**Supplied material**
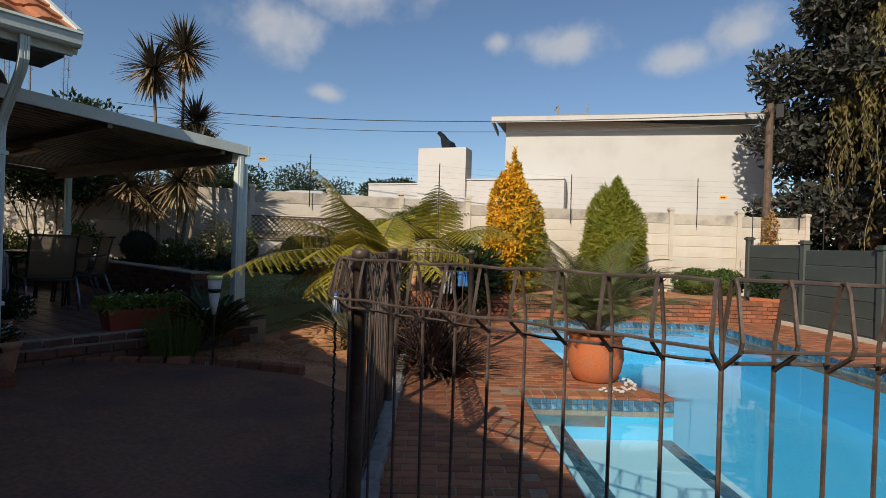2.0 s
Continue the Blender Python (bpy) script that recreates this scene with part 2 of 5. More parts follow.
# ---- builders ----
class Build:
    """Gathers corners and faces for one mesh."""

    def __init__(self):
        self.v, self.f, self.m = [], [], []

    def face(self, pts, mi=0):
        n = len(self.v)
        self.v.extend([tuple(p) for p in pts])
        self.f.append(tuple(range(n, n + len(pts))))
        self.m.append(mi)

    def box(self, x0, y0, z0, x1, y1, z1, m=None, mi=0):
        n = len(self.v)
        c = [(x0, y0, z0), (x1, y0, z0), (x1, y1, z0), (x0, y1, z0), (x0, y0, z1), (x1, y0, z1), (x1, y1, z1), (x0, y1, z1)]
        if m is not None:
            c = [tuple(m @ Vector(p)) for p in c]
        self.v.extend(c)
        for f in ((0, 3, 2, 1), (4, 5, 6, 7), (0, 1, 5, 4), (1, 2, 6, 5), (2, 3, 7, 6), (3, 0, 4, 7)):
            self.f.append(tuple(n + i for i in f))
            self.m.append(mi)

    def chamfer(self, sx, sy, sz, c, m=None, mi=0):
        """A block centred on the origin with its edges cut."""
        hx, hy, hz = sx / 2, sy / 2, sz / 2
        n = len(self.v)
        pts = []
        for z, k in ((-hz, c), (-hz + c, 0), (hz - c, 0), (hz, c)):
            x, y = hx - k, hy - k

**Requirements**
Output exactly the lines running from the line containing "Continue the Blender" through the line containing "self.v, self.f, self.m = [], [], []", and only those lines.

**Exercise response**
Continue the Blender Python (bpy) script that recreates this scene with part 2 of 5. More parts follow.
# ---- builders ----
class Build:
    """Gathers corners and faces for one mesh."""

    def __init__(self):
        self.v, self.f, self.m = [], [], []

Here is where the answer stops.